Written problem: Write out the entire listing below exactly as it appears, minus any pictures.

Provided material:
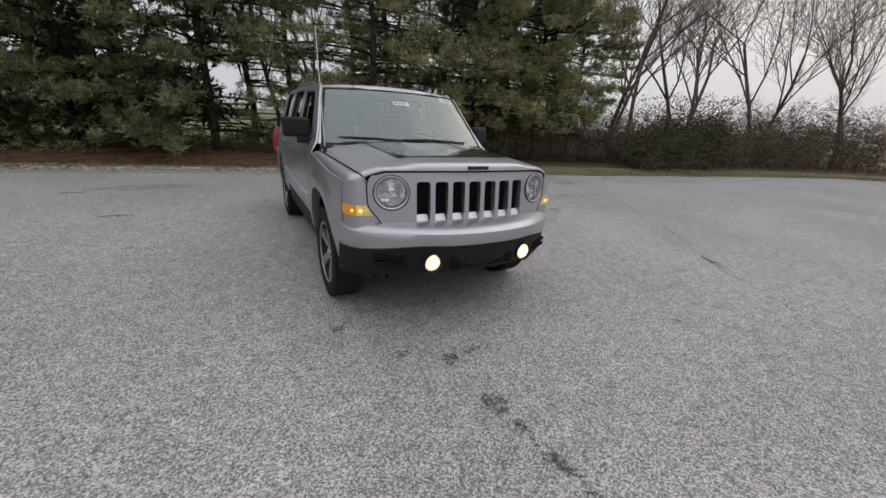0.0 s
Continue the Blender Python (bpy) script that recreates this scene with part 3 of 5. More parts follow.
def pine(seed, H, spread, base, density, label, needle_l=0.15, needle_w=0.028, brush=17, leaf="needle", first=0.35, girth=0.09):
    """A white pine: trunk, whorls of upswept limbs, side shoots, and a plume of forward needles on each shoot."""
    rnd = np.random.default_rng(seed)
    tree = thing("pine_tree", label, "tree", "pines behind the lot")
    trunk = [(0, 0, -0.1)]
    for i in range(1, 9):
        trunk.append((rnd.normal() * 0.05 * i ** .5, rnd.normal() * 0.05 * i ** .5, H * i / 8))
    part("trunk", tube(trunk, girth + H * 0.005, 10, 0.02), "bark", tree)
    tz, tx, ty = ([p[k] for p in trunk] for k in (2, 0, 1))
    segs, org, dirs, inner = [], [], [], []
    z = first
    while z < H * 0.985:
        f = z / H
        reach = spread * (1 - f ** 2.2) + 0.3
        bare = z < base
        for k in range(rnd.integers(4, 6) if not bare else rnd.integers(2, 4)):
            a = rnd.uniform(0, 2 * math.pi)
            L = reach * rnd.uniform(0.62, 1.18)
            up = 0.02 + 0.56 * f
            zr = max(first, z + rnd.normal() * .2)
            root = np.array([np.interp(zr, tz, tx), np.interp(zr, tz, ty), zr])
            out = np.array([math.cos(a), math.sin(a), 0])
            pts = [root + out * L * s + np.array([0, 0, L * (up * s - 0.34 * s * s + 0.16 * s ** 3) + rnd.normal() * 0.03 * s]) for s in np.linspace(0, 1, 6)]
            r0 = 0.012 + 0.012 * L
            for i in range(5):
                segs.append((pts[i], pts[i + 1], r0 * (1 - .17 * i), r0 * (1 - .17 * (i + 1))))
            if bare:
                for _ in range(5):
                    q = pts[rnd.integers(2, 6)]
                    segs.append((q, q + rnd.normal(size=3) * [0.3, 0.3, 0.15], 0.007, 0.003))
                if rnd.random() > 0.22:
                    continue
            # places for the dark blades that deepen the shade near the trunk
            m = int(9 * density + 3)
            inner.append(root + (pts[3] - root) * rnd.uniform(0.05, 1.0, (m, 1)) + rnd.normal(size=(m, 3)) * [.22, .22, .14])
            flat = np.cross(out, [0, 0, 1])
            for _ in range(int(density * 15 * L) + 5):
                s = 1 - 0.72 * rnd.random() ** 1.35
                i = min(4, int(s * 5))
                c = pts[i] + (pts[i + 1] - pts[i]) * (s * 5 - i)
                ax = (pts[i + 1] - pts[i]) / np.linalg.norm(pts[i + 1] - pts[i])
                side = 1 if rnd.random() < .5 else -1
                shoot = ax * rnd.uniform(.45, .95) + flat * side * rnd.uniform(.2, .95) + np.array([0, 0, rnd.uniform(-.35, .75)])
                shoot /= np.linalg.norm(shoot)
                sl = (0.16 + 0.30 * L * (1.1 - s) * rnd.uniform(.3, 1)) if s < .93 else 0.14
                tip = c + shoot * sl
                if rnd.random() < .4:
                    segs.append((c, tip, 0.006, 0.003))
                # needles stand forward round the last part of the shoot, thickest at its tip
                plume = 0.27 * rnd.uniform(.7, 1.3)
                along_s = rnd.uniform(0, 1, (brush, 1)) ** .7
                nd = shoot * rnd.uniform(0.35, 0.95, (brush, 1)) + rnd.normal(size=(brush, 3)) * 0.52 + np.array([0, 0, .12])
                nd /= np.linalg.norm(nd, axis=1, keepdims=True)
                org.append(tip + shoot * (along_s - .85) * plume + rnd.normal(size=(brush, 3)) * .035)
                dirs.append(nd)
        z += rnd.uniform(0.40, 0.66)
    v, f = sticks(segs, 3)
    raw("branchwork", v, f, "bark", tree, smooth=True)["kind"] = "stuff"
    org, dirs = np.concatenate(org), np.concatenate(dirs)
    tri_object("crown", blades(org, dirs, needle_l, needle_w, rnd), leaf, tree)
    # wide dark blades added within the crown to darken its inside
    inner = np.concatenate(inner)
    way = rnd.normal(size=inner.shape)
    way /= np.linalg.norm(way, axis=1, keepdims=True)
    tri_object("inner_growth", blades(inner, way, *((0.34, 0.13) if leaf == "needle" else (0.2, 0.035)), rnd), "shadetwig", tree, "dark dead inner growth added to deepen the crown's shade")
    return tree


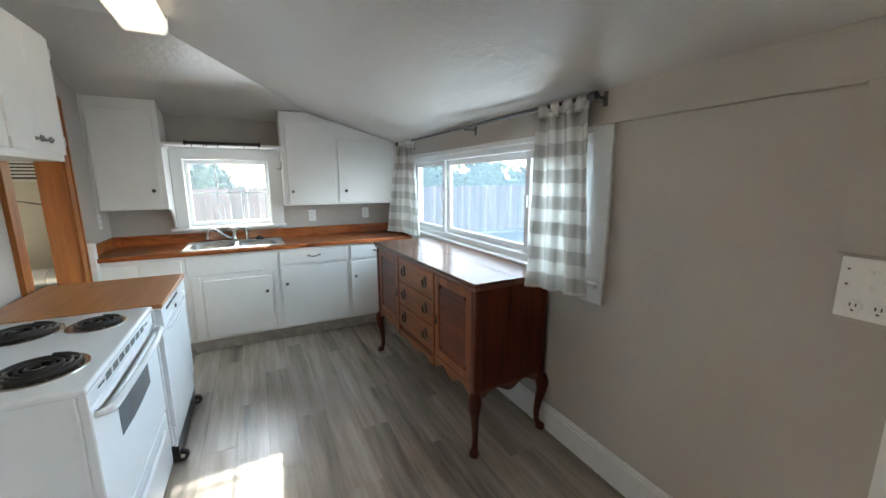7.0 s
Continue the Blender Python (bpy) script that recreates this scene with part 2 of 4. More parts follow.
DWTOP = wood("orange_brown_laminate", (0.28, 0.11, 0.035), (0.42, 0.18, 0.065), "x", 0.35, grain=50, bumps=0.03)
PLANK = wood("grey_vinyl_plank", (0.105, 0.083, 0.067), (0.53, 0.458, 0.39), "x", 0.26, grain=9.5, stretch=0.075, contrast=(0.34, 0.69), random=0.12, bumps=0.025, knots=0.06, spec=1.0)
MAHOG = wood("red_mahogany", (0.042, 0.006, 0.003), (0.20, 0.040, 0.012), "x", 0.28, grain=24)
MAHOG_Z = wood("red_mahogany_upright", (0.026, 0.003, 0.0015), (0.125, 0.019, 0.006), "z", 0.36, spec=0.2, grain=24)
OAK = wood("worn_brown_veneer", (0.10, 0.027, 0.007), (0.32, 0.098, 0.027), "x", 0.34, grain=26)
OAK_Z = wood("worn_brown_veneer_upright", (0.10, 0.027, 0.007), (0.31, 0.092, 0.025), "z", 0.34, grain=26)
SBTOP = wood("worn_red_brown_top", (0.045, 0.015, 0.008), (0.135, 0.052, 0.029), "x", 0.19, spec=0.9, grain=16, knots=0.03)
FENCEWOOD = wood("weathered_cedar", (0.24, 0.13, 0.09), (0.50, 0.33, 0.25), "z", 0.85, grain=10, random=0.25)


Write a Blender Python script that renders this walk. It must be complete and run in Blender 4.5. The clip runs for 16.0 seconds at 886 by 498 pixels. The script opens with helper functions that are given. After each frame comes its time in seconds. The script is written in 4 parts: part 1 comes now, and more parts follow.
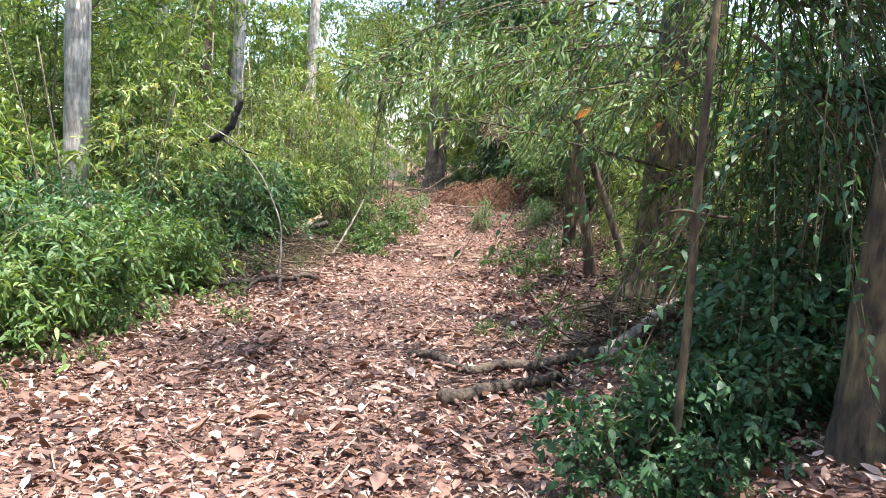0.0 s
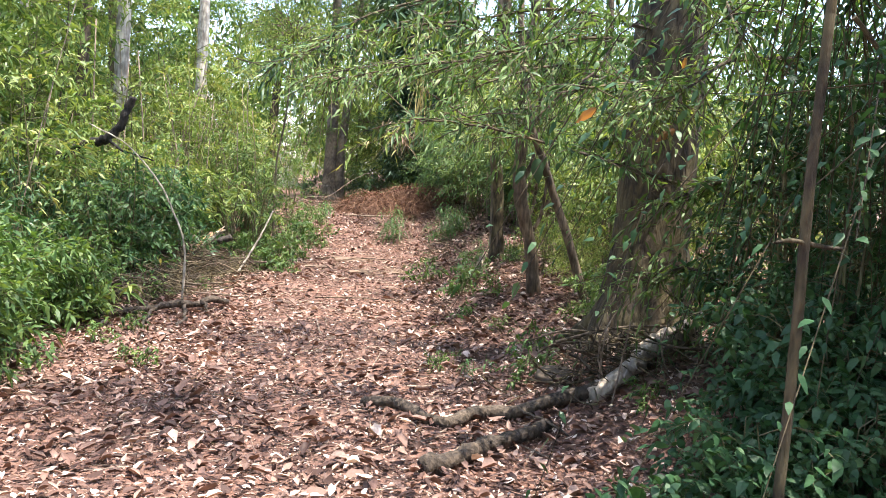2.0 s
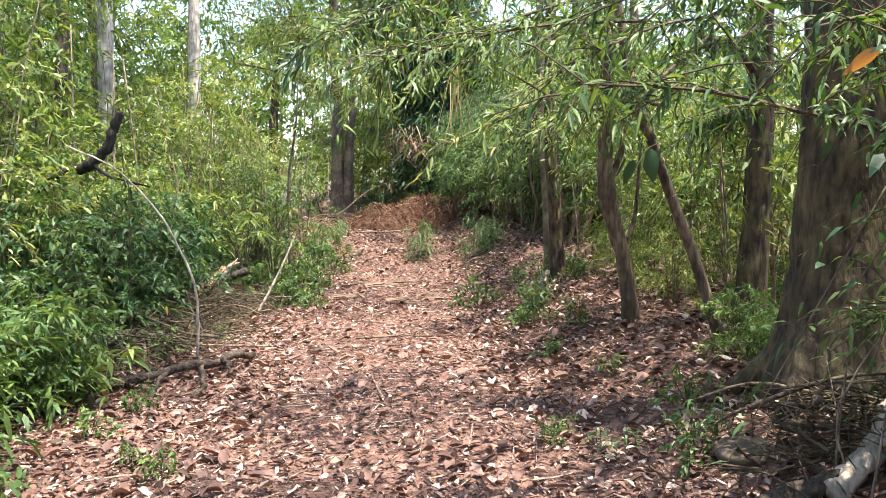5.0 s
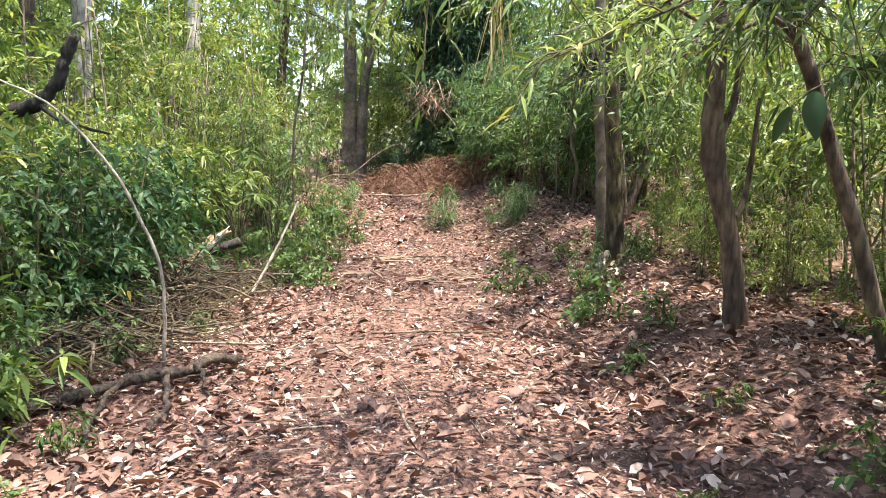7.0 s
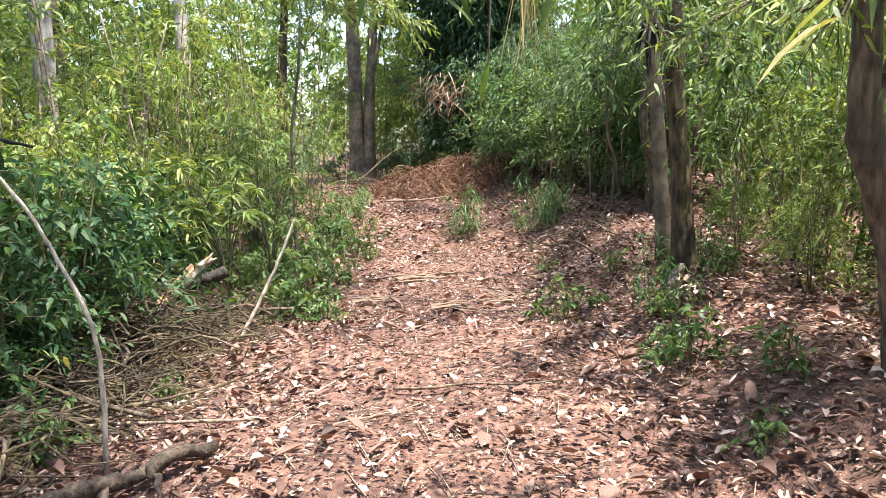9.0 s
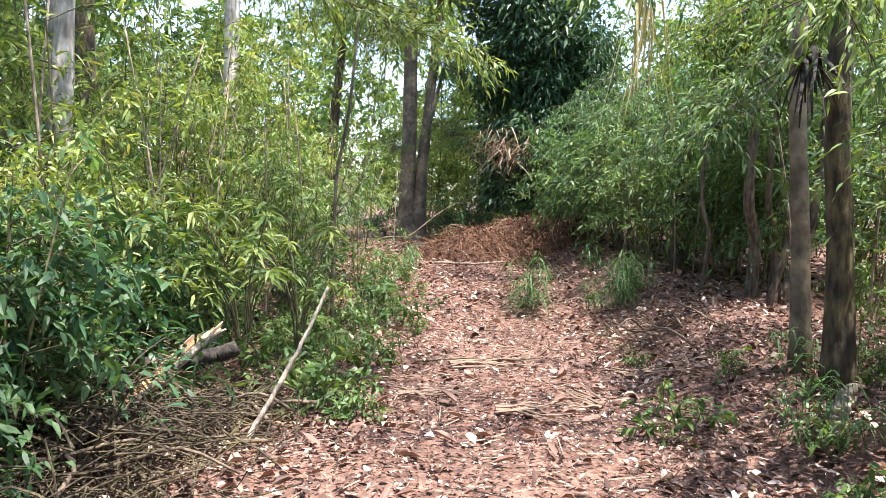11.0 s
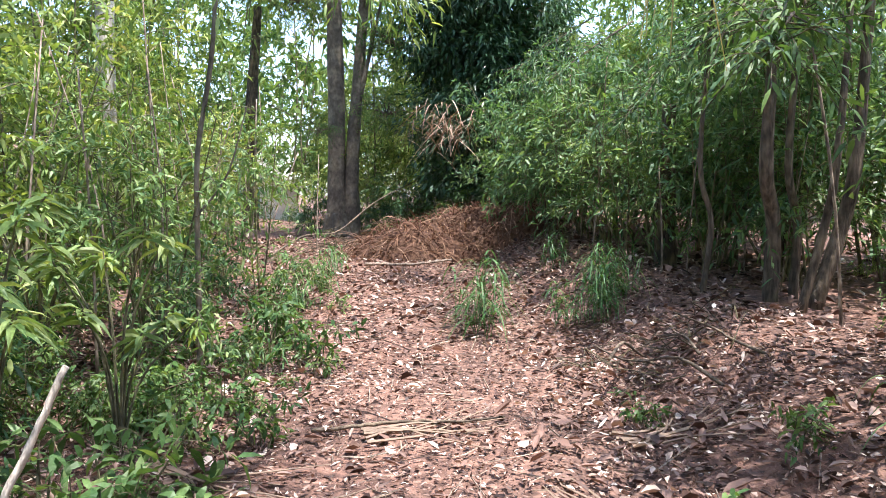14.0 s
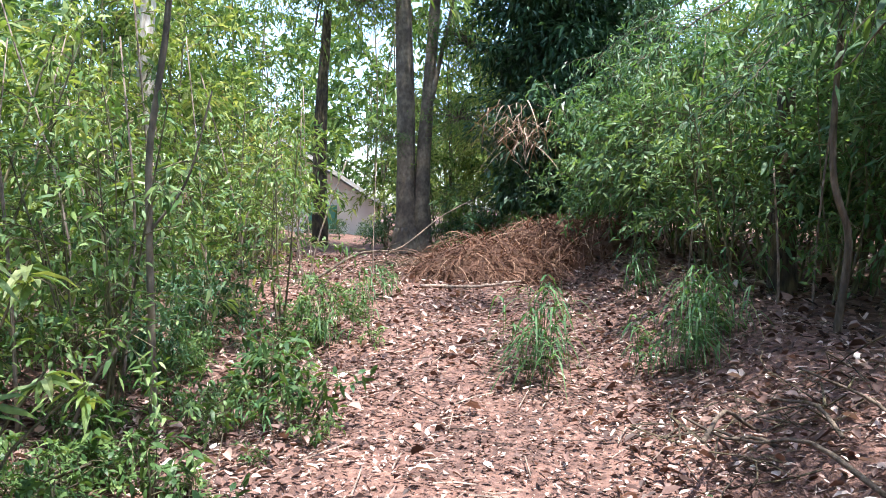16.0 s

Output for this task:
0.0 s
Continue the Blender Python (bpy) script that recreates this scene with part 3 of 5. More parts follow.
def pine(seed, H, spread, base, density, label, needle_l=0.15, needle_w=0.028, brush=17, leaf="needle", first=0.35, girth=0.09):
    """A white pine: trunk, whorls of upswept limbs, side shoots, and a plume of forward needles on each shoot."""
    rnd = np.random.default_rng(seed)
    tree = thing("pine_tree", label, "tree", "pines behind the lot")
    trunk = [(0, 0, -0.1)]
    for i in range(1, 9):
        trunk.append((rnd.normal() * 0.05 * i ** .5, rnd.normal() * 0.05 * i ** .5, H * i / 8))
    part("trunk", tube(trunk, girth + H * 0.005, 10, 0.02), "bark", tree)
    tz, tx, ty = ([p[k] for p in trunk] for k in (2, 0, 1))
    segs, org, dirs, inner = [], [], [], []
    z = first
    while z < H * 0.985:
        f = z / H
        reach = spread * (1 - f ** 2.2) + 0.3
        bare = z < base
        for k in range(rnd.integers(4, 6) if not bare else rnd.integers(2, 4)):
            a = rnd.uniform(0, 2 * math.pi)
            L = reach * rnd.uniform(0.62, 1.18)
            up = 0.02 + 0.56 * f
            zr = max(first, z + rnd.normal() * .2)
            root = np.array([np.interp(zr, tz, tx), np.interp(zr, tz, ty), zr])
            out = np.array([math.cos(a), math.sin(a), 0])
            pts = [root + out * L * s + np.array([0, 0, L * (up * s - 0.34 * s * s + 0.16 * s ** 3) + rnd.normal() * 0.03 * s]) for s in np.linspace(0, 1, 6)]
            r0 = 0.012 + 0.012 * L
            for i in range(5):
                segs.append((pts[i], pts[i + 1], r0 * (1 - .17 * i), r0 * (1 - .17 * (i + 1))))
            if bare:
                for _ in range(5):
                    q = pts[rnd.integers(2, 6)]
                    segs.append((q, q + rnd.normal(size=3) * [0.3, 0.3, 0.15], 0.007, 0.003))
                if rnd.random() > 0.22:
                    continue
            # places for the dark blades that deepen the shade near the trunk
            m = int(9 * density + 3)
            inner.append(root + (pts[3] - root) * rnd.uniform(0.05, 1.0, (m, 1)) + rnd.normal(size=(m, 3)) * [.22, .22, .14])
            flat = np.cross(out, [0, 0, 1])
            for _ in range(int(density * 15 * L) + 5):
                s = 1 - 0.72 * rnd.random() ** 1.35
                i = min(4, int(s * 5))
                c = pts[i] + (pts[i + 1] - pts[i]) * (s * 5 - i)
                ax = (pts[i + 1] - pts[i]) / np.linalg.norm(pts[i + 1] - pts[i])
                side = 1 if rnd.random() < .5 else -1
                shoot = ax * rnd.uniform(.45, .95) + flat * side * rnd.uniform(.2, .95) + np.array([0, 0, rnd.uniform(-.35, .75)])
                shoot /= np.linalg.norm(shoot)
                sl = (0.16 + 0.30 * L * (1.1 - s) * rnd.uniform(.3, 1)) if s < .93 else 0.14
                tip = c + shoot * sl
                if rnd.random() < .4:
                    segs.append((c, tip, 0.006, 0.003))
                # needles stand forward round the last part of the shoot, thickest at its tip
                plume = 0.27 * rnd.uniform(.7, 1.3)
                along_s = rnd.uniform(0, 1, (brush, 1)) ** .7
                nd = shoot * rnd.uniform(0.35, 0.95, (brush, 1)) + rnd.normal(size=(brush, 3)) * 0.52 + np.array([0, 0, .12])
                nd /= np.linalg.norm(nd, axis=1, keepdims=True)
                org.append(tip + shoot * (along_s - .85) * plume + rnd.normal(size=(brush, 3)) * .035)
                dirs.append(nd)
        z += rnd.uniform(0.40, 0.66)
    v, f = sticks(segs, 3)
    raw("branchwork", v, f, "bark", tree, smooth=True)["kind"] = "stuff"
    org, dirs = np.concatenate(org), np.concatenate(dirs)
    tri_object("crown", blades(org, dirs, needle_l, needle_w, rnd), leaf, tree)
    # wide dark blades added within the crown to darken its inside
    inner = np.concatenate(inner)
    way = rnd.normal(size=inner.shape)
    way /= np.linalg.norm(way, axis=1, keepdims=True)
    tri_object("inner_growth", blades(inner, way, *((0.34, 0.13) if leaf == "needle" else (0.2, 0.035)), rnd), "shadetwig", tree, "dark dead inner growth added to deepen the crown's shade")
    return tree


7.0 s
Continue the Blender Python (bpy) script that recreates this scene with part 2 of 4. More parts follow.
DWTOP = wood("orange_brown_laminate", (0.28, 0.11, 0.035), (0.42, 0.18, 0.065), "x", 0.35, grain=50, bumps=0.03)
PLANK = wood("grey_vinyl_plank", (0.105, 0.083, 0.067), (0.53, 0.458, 0.39), "x", 0.26, grain=9.5, stretch=0.075, contrast=(0.34, 0.69), random=0.12, bumps=0.025, knots=0.06, spec=1.0)
MAHOG = wood("red_mahogany", (0.042, 0.006, 0.003), (0.20, 0.040, 0.012), "x", 0.28, grain=24)
MAHOG_Z = wood("red_mahogany_upright", (0.026, 0.003, 0.0015), (0.125, 0.019, 0.006), "z", 0.36, spec=0.2, grain=24)
OAK = wood("worn_brown_veneer", (0.10, 0.027, 0.007), (0.32, 0.098, 0.027), "x", 0.34, grain=26)
OAK_Z = wood("worn_brown_veneer_upright", (0.10, 0.027, 0.007), (0.31, 0.092, 0.025), "z", 0.34, grain=26)
SBTOP = wood("worn_red_brown_top", (0.045, 0.015, 0.008), (0.135, 0.052, 0.029), "x", 0.19, spec=0.9, grain=16, knots=0.03)
FENCEWOOD = wood("weathered_cedar", (0.24, 0.13, 0.09), (0.50, 0.33, 0.25), "z", 0.85, grain=10, random=0.25)


Write a Blender Python script that renders this walk. It must be complete and run in Blender 4.5. The clip runs for 16.0 seconds at 886 by 498 pixels. The script opens with helper functions that are given. After each frame comes its time in seconds. The script is written in 4 parts: part 1 comes now, and more parts follow.
0.0 s
2.0 s
5.0 s
7.0 s
9.0 s
11.0 s
14.0 s
16.0 s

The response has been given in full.